Bail Should Not Be Used As A Collections Mechanism and If it Is, the Priority Should be that All Funds Are First Transmitted to the Direct Victims of the Crime, Including Indemnitors
Many states have policies that allow for bail to be used as a collections mechanism.
These include setting cash-only bonds and 10% to the court bonds that then go into the coffers of the courts themselves or to special funds. Bail upon conviction, in many places, is simply kept. That is not the purpose of bail.
Instead, all deposits should be returned to the defendant upon conviction unless a prosecutor makes a showing, by a preponderance of the evidence, that the keeping of the funds is necessary to serve a legitimate and important state purpose. No bail moneys may be kept automatically and without individual consideration by a judicial officer and a motion band proof by the state that the immediate taking of the funds is necessary.

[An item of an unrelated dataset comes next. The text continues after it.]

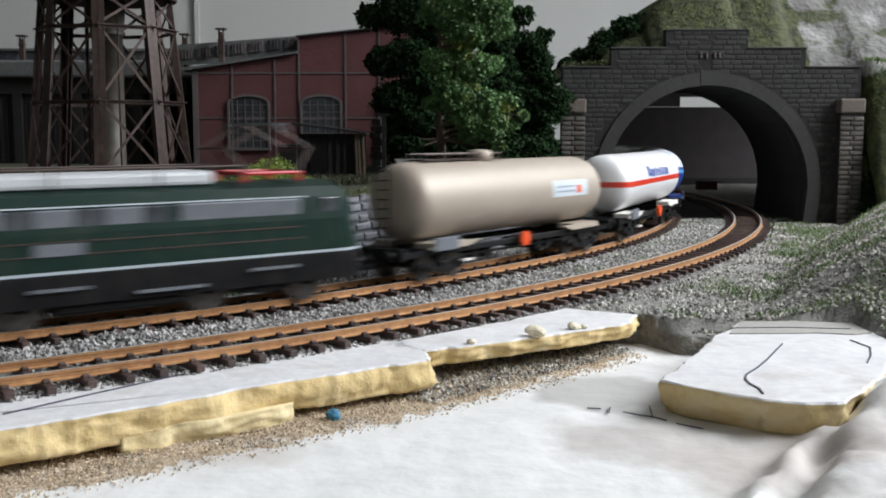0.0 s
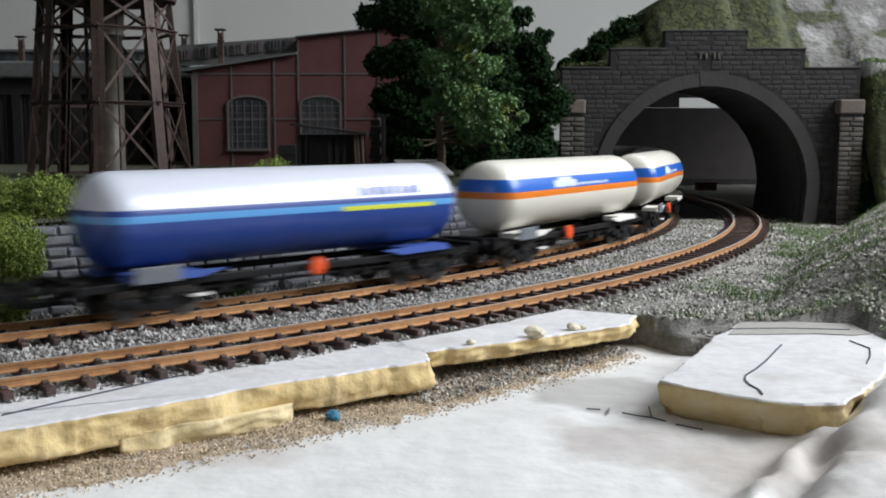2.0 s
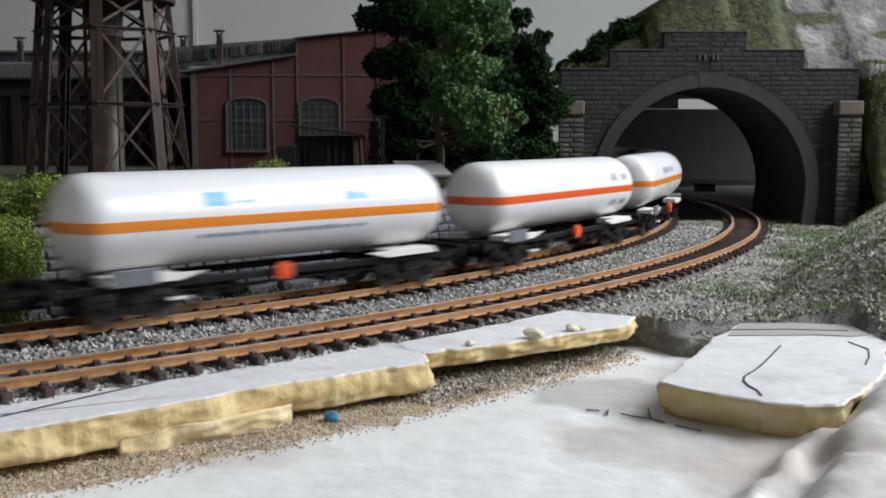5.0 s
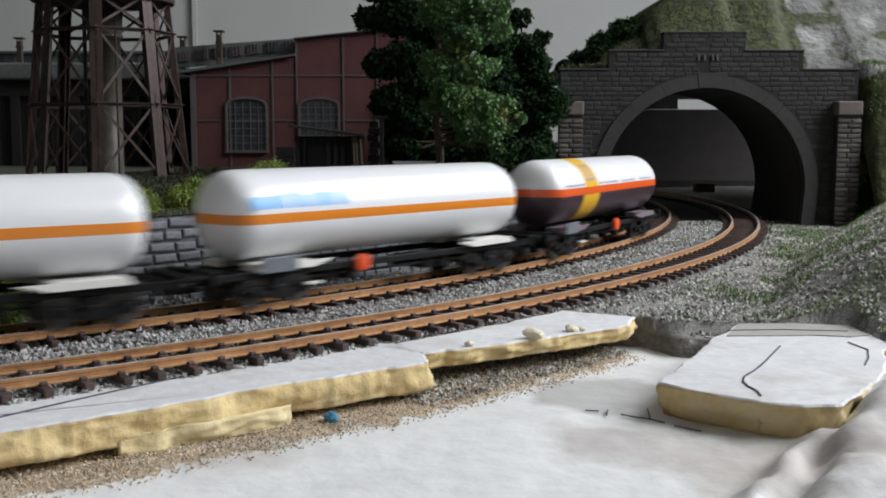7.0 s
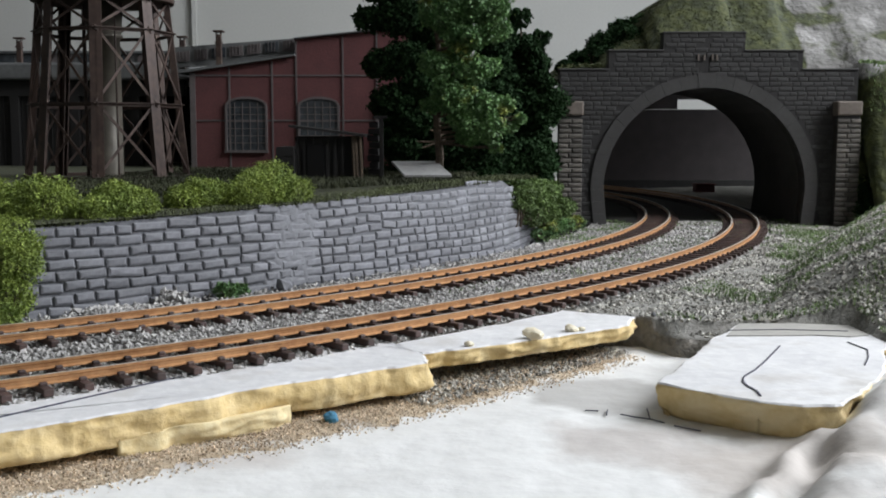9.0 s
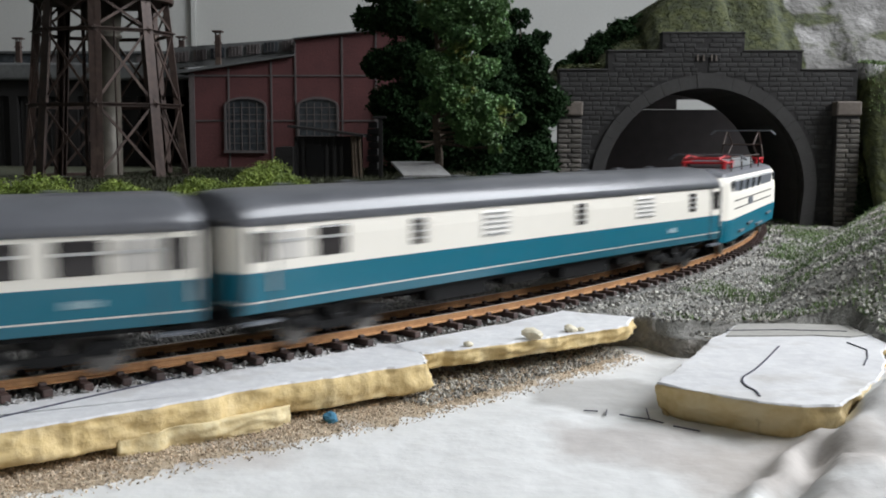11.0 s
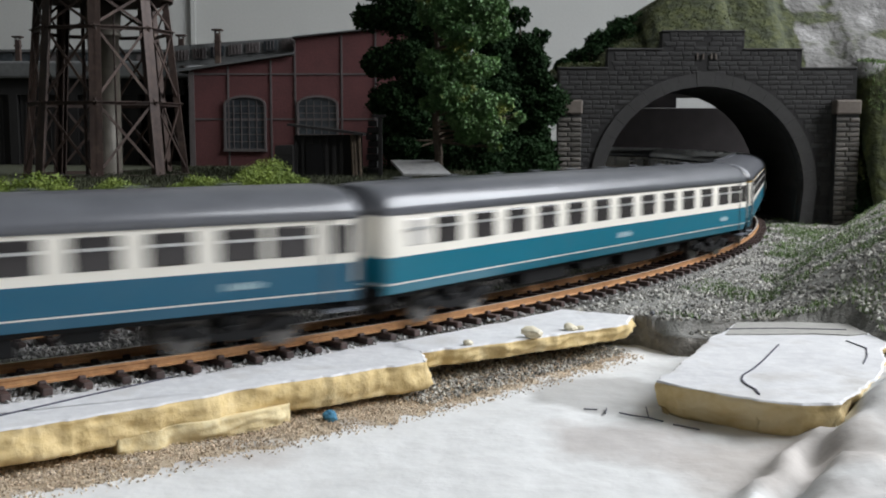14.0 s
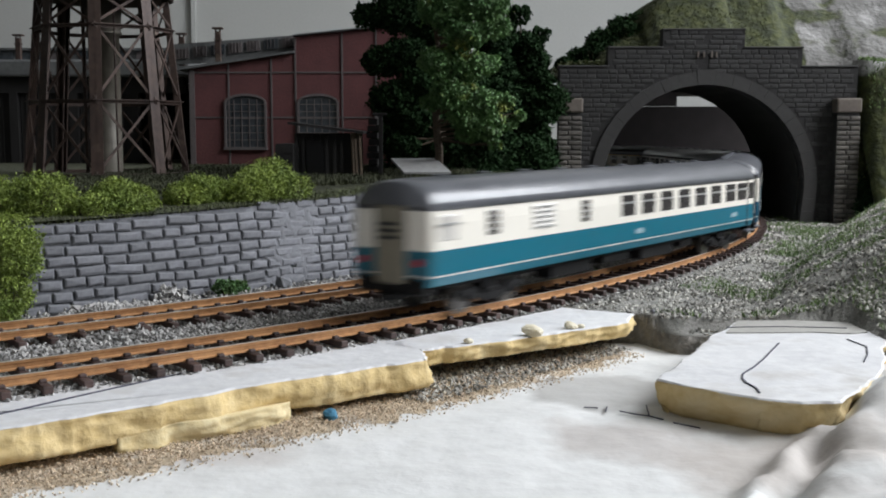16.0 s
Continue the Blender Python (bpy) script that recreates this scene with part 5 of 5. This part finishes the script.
def coach(label, blue, windows, frosted, doors, lettering=(), yellow=False, louvres=(), barred=(), tail=False):
    car = thing("passenger_coach", label, "passenger coach", "passenger train")
    half = 0.1447
    paint = banded("coach_paint", [(0, blue), (0.0136, (0.72, 0.70, 0.64)), (0.01425, blue), (0.0222, BEIGE), (0.0348, (0.10, 0.10, 0.11))] if not yellow else
                   [(0, blue), (0.0136, (0.72, 0.70, 0.64)), (0.01425, blue), (0.0222, BEIGE), (0.0340, (0.72, 0.42, 0.02)), (0.0348, (0.10, 0.10, 0.11))])
    bm = bmesh.new()
    shell(bm, half, [(-0.0152, 0.0109), (-0.0163, 0.0145), (-0.0163, 0.0305), (-0.0158, 0.0362), (0.0158, 0.0362), (0.0163, 0.0305), (0.0163, 0.0145), (0.0152, 0.0109)])
    part("body", bm, paint, car)
    bm = bmesh.new()
    sec = [(-0.0164, 0.0350), (-0.0158, 0.0378), (-0.0138, 0.0406), (-0.0105, 0.0428), (-0.006, 0.0442), (0, 0.0448), (0.006, 0.0442), (0.0105, 0.0428), (0.0138, 0.0406), (0.0158, 0.0378), (0.0164, 0.0350)]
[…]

Forfeited bails, whether from a compensated surety, cash, 10% or unsecured bonds, should not go directly to the coffers of the court system because such creates an appearance of impropriety and could create an impermissible incentive that is outside the purposes for which bail is set. Forfeited bails should go the general fund or for some other purposes that is not the funding of the court system to remove any appearance of impropriety or potential conflict of interest.
All statutes that allow for the keeping of bail by the government, whether forfeited bails or cash or 10% bails kept upon conviction, should first prioritize that any and all such funds should first go directly to compensating the direct victim of such crime, including those who indemnify such victims. Only then should such funds be used for other purposes.